PIANI Nei prossimi mesi la società presenterà il nuovo piano di sviluppo. Quello del 2011 è stato portato a termine brillantemente. Da un lato il rilancio sportivo, con la leadership in Italia e le due finali di Champions. Dall’altro il risanamento, con ricavi quasi triplicati (erano 156 milioni nel 201011), una gestione profittevole (risultato netto passato da -95 a +43 grazie soprattutto alla maxi-plusvalenza della cessione di Pogba, dalla cui inchiesta Fifa il club è stato assolto) e debiti sotto controllo (posizione finanziaria netta negativa scesa a 162 milioni). Il prossimo step? Cavalcare le onde del football internazionale, con l’esercizio 2017-18 previsto prudenzialmente in perdita nonostante i 74 milioni di plusvalenze di Bonucci & Co, e cercare di accorciare il gap con l’élite europea. Le ultime partnership (Allianz, Cygames, Netflix) danno visibilità estera ma si resta legati ai diritti tv. Dice Agnelli: «C’è profondo disagio per non poter definire i nostri piani visto che non c’è ancora visibilità sull’incasso dall’asta domestica della A». Per non dire della riforma della Melandri, che sottrarrà risorse alle big elevando la fetta PRESIDENTE JUVENTUS in parti uguali dal 40 al 50% e rivoluzionando il concetto di bacini d’utenza. Agnelli spera: «I dialoghi col ministro Lotti sono incoraggianti, quel 20% dovrebbe privilegiare le squadre che ambiscono alle coppe europee, magari calcolando gli abbonati alle pay tv».

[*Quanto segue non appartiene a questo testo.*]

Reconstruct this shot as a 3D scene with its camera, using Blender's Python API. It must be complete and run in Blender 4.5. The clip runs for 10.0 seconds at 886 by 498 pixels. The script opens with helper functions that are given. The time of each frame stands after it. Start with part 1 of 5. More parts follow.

POLITICA SPORTIVA Poi l’orizzonte si allarga. Andrea Agnelli plaude al commissario Tavecchio che, coi vice Nicoletti e Uva, ha propiziato l’approvazione in Lega di uno statuto «più snello e adatto alle sfide della Serie A», e invita ora la Figc a sostenere le battaglie per la riforma dei campionati («20 club sono troppi») e per le seconde squadre. Oltre confine agenda fitta: revisione del calendario internazionale e delle finestre dei trasferimenti. «I tre blocchi delle partite delle Nazionali in autunno creano complessità ai club. Perché non dare i giocatori una volta per un mese intero?». Quanto al format della Champions, è blindato fino al 2024 ma poi non è escluso nulla, nemmeno la Superlega: «Dovrà aprirsi un tavolo tra tutte le componenti perché l’attuale struttura delle coppe rende difficile la stabilità economico-finanziaria. Il calcio deve evolvere, non basterà più crescere con i tassi del passato». Chiosa sulla Var. «Fatte due leggerezze: sperimentarla in leghe top come A e Bundesliga e comunicare il protocollo con un po’ di confusione. Ma sono molto favorevole, e comunque gli scudetti non si vincono con la Var».